First of all, you need to create a Slack account if you haven’t got it yet, then perform the following steps:

  1. Create an application by navigating to Your Apps and clicking Create New App button.

  2. In the opened dialog you need to specify a name (e.g. Nilbot) and a Slack workspace.

  3. By clicking Create App button, you will create Nilbot application and Slack will redirect you to the application settings page.

  4. On the Nilbot application settings page, click Bot Users in the Features menu on the left side of the page and then click Add a Bot User button on the opened page.

  5. In the dialog opened specify a display name and a default user name. Leave Always Show My Bot as Online in Off position since the bot will be using Slack’s real-time API and its presence will be correctly reflected. Click Add Bot User button to complete the process.

  1. Now, if you open the OAuth & Permissions page and navigate to Scopes, you should see one permission scope added to your application – Add a bot user with the username @nilbot.

  2. Staying on OAuth & Permissions, scroll up to OAuth Tokens & Redirect URLs section and click Install App to Workspace button. In the dialog opened authorize the application.

  3. After authorizing the application, you will be redirected back to OAuth & Permissions page where you can obtain a token from Bot User OAuth Access Token field. This token will be used for accessing Slack API.

Now you are ready to start Nilbot. If you are running Docker on Raspberry Pi you can start it in a Docker container:

docker run -d --restart unless-stopped -e BOT_TOKEN=[bot user token] moikot/slack-nil-bot

If you are running Kubernetes with Helm installed you can install nil-bot in this way:

helm repo add moikot https://moikot.github.io/helm-charts
helm install moikot/slack-nil-bot --name=nil-bot --set token=[bot user key]
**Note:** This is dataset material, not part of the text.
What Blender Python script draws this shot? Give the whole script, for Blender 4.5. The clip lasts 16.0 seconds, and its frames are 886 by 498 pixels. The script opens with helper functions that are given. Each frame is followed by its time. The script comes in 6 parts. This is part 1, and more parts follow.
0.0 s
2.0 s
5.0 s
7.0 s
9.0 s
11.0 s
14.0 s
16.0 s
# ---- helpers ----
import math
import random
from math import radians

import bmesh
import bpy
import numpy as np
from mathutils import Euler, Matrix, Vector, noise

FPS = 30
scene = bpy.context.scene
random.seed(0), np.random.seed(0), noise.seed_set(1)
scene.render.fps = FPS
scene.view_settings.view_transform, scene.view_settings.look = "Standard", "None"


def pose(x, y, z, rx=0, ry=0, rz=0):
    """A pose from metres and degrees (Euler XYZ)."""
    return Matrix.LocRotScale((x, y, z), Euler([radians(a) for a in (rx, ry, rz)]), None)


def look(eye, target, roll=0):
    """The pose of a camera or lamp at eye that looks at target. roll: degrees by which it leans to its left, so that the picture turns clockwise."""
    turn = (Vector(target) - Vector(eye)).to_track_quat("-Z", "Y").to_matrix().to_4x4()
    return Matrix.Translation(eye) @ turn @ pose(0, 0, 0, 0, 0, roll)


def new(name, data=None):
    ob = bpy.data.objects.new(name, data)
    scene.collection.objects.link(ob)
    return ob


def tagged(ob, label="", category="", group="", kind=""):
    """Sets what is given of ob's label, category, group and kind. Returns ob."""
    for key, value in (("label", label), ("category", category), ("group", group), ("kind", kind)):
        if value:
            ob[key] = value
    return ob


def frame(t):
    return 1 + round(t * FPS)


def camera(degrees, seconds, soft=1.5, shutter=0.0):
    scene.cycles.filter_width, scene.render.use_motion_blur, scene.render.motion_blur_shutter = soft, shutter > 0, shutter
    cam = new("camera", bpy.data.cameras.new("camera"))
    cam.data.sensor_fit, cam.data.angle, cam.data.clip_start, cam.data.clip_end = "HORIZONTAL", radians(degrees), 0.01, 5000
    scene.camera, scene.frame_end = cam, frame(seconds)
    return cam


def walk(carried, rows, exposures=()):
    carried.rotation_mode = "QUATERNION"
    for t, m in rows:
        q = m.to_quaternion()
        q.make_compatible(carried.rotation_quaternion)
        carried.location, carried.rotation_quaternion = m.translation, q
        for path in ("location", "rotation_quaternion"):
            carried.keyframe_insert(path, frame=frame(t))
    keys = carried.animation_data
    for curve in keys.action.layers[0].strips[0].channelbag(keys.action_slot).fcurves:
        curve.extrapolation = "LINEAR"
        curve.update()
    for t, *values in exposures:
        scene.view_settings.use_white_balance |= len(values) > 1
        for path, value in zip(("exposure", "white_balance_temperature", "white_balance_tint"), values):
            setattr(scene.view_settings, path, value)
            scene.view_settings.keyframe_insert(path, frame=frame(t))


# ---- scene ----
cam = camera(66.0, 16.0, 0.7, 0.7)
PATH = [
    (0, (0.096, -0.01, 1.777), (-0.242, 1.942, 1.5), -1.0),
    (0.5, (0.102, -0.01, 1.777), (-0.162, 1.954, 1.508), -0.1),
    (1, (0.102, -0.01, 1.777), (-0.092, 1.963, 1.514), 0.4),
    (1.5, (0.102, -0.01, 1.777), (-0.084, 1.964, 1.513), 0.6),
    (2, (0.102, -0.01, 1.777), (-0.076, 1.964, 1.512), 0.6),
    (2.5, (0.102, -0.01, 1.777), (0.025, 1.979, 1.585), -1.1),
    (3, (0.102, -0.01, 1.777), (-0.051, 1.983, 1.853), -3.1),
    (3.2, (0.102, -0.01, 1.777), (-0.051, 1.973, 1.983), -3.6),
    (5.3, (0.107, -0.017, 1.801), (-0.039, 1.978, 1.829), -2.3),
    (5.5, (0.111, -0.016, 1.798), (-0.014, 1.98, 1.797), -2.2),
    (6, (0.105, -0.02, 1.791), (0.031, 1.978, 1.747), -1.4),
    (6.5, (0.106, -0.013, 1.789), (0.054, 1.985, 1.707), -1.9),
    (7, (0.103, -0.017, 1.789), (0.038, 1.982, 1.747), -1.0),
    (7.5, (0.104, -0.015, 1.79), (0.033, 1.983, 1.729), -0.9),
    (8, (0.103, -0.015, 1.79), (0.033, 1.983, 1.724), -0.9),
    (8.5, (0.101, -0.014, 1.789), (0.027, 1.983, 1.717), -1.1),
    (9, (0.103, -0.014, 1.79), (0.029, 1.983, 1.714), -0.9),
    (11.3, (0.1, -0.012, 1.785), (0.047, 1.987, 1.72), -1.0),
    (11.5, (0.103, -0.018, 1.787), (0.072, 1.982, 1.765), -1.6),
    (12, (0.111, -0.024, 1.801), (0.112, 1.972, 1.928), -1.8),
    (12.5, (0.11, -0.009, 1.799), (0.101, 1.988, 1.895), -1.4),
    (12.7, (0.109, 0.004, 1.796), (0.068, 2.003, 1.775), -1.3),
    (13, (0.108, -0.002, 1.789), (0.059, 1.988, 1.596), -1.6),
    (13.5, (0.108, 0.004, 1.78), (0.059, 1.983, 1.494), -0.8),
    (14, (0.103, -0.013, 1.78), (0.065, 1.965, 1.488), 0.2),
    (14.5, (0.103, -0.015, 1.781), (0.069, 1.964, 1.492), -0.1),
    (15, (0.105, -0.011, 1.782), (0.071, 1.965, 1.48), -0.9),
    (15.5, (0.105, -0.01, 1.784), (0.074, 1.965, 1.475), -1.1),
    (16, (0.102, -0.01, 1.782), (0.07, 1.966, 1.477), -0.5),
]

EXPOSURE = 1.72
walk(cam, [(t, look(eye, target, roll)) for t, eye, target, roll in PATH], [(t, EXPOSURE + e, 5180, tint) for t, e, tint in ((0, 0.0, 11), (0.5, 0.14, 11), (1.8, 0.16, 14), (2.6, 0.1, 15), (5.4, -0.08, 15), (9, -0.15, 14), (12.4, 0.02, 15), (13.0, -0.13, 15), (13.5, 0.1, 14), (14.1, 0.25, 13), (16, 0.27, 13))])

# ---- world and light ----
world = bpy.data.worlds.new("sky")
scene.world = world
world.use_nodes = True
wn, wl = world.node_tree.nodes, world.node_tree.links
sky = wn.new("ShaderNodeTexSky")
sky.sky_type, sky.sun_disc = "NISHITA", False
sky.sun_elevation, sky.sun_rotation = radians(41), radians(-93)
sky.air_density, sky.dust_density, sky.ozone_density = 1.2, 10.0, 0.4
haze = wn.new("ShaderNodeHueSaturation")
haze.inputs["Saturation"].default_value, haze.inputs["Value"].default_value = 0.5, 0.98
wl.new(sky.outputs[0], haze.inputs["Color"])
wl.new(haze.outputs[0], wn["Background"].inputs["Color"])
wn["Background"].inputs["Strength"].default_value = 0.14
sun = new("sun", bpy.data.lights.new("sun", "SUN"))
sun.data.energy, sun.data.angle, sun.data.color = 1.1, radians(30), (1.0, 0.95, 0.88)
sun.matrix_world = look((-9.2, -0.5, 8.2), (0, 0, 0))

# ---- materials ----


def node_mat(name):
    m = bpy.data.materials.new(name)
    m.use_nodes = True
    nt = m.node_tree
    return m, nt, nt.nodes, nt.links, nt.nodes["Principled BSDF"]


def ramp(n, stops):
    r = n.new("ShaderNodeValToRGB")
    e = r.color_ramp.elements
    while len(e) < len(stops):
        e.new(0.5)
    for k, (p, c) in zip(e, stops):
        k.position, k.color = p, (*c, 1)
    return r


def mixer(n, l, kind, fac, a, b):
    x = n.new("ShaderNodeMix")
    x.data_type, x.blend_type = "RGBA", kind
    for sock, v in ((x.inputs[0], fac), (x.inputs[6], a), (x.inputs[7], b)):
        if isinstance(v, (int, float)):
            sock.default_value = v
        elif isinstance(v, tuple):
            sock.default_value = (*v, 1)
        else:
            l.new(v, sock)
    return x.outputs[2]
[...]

You should see bot’s status changes to “active”.

If you don’t mind constantly checking the presence status of Nilbot by yourself you can just stop here, otherwise, let’s continue and install Spybot for receiving automatic notifications.

Provisioning Spybot

Creating a Slack application for Spybot has no difference from creating an application for Nilbot. You need to perform the same steps and at the end obtain a token from Bot User OAuth Access Token field.

The main difference is that Spybot is hosted on a Google Compute Engine virtual machine and uses Google’s Firestore for persisting some data, so you have to have a Google account to perform the following steps.

  1. Assuming that you’ve got a Google account, a project (if not, please refer the documentation) and have access to the Google Cloud Console, next thing you need to do is to verify that your GCP project has Firebase associated with it. Open Firebase Console and check if there is a project associated with GCP project. If not, click Add project button and select the GCP project you want to use for hosting the bot from the dropdown list. Follow the necessary steps and create a Firebase project associated with the GCP project.
  2. To host Spybot you need to create a virtual machine instance. Open Compute Engine/VM instances page and click Create Instance button.
  3. In the dialog opened, specify your instance name and, most importantly, select machine type to be micro (1 shared CPU) 0.6 Gb memory, f1-micro. Select a region from US regions:
    • Oregon: us-west1
    • Iowa: us-central1
    • South Carolina: us-east1
  4. Select a container optimized image for your VM. Click Change button in Boot disk panel and select one of the stable container optimized images. At the moment of writing this article, it was Container-Optimized OS 74-11895.86.0 stable.
  5. Since the VM you are about to create has to have access to Firesore API, you need to give it such permission explicitly. Click Set access for each API, click the dropdown for Cloud Datastore, and then click Enabled to grant access to Cloud Datastore.
  6. Click the Create button to create the instance and wait until the instance gets fully provisioned.
  7. Now everything is ready for starting an instance of Spybot in the provisioned VM. Open an SSH console by clicking on SSH button corresponding to the created VM and start the bot as a Docker container.
docker run -d --restart unless-stopped -e BOT_TOKEN=[bot user token] moikot/slack-spy-bot

Now you should see that Spybot’s status has changed to active too.

Spying

Before you start spying, make sure that you enabled notifications for all the messages in the channel used by Spybot.

  1. Invite Spybot and Nilbot to the channel by issuing /invite @spybot and /invite @nilbot commands.
  2. To start spying on Nilbot send spy-on @nilbot message. Spybot should reply with User: @nilbot Presence: active.
  3. To stop spying on Nilbot send spy-off @nilbot message. Spybot should reply with Stopped spying on: @nilbot.
  4. Should @nilbot go off-line, Spybot will send notification User: @nilbot Presence: away.

Note: Currently, Spybot sends notifications only to the last channel used for issuing spy-on command. If you invite Spybot to another channel sending spy-on command for the same user from there, the original channel will stop receiving notifications from Spybot.

All the code is available on GitHub: slack-nil-bot, slack-spy-bot and helm-charts.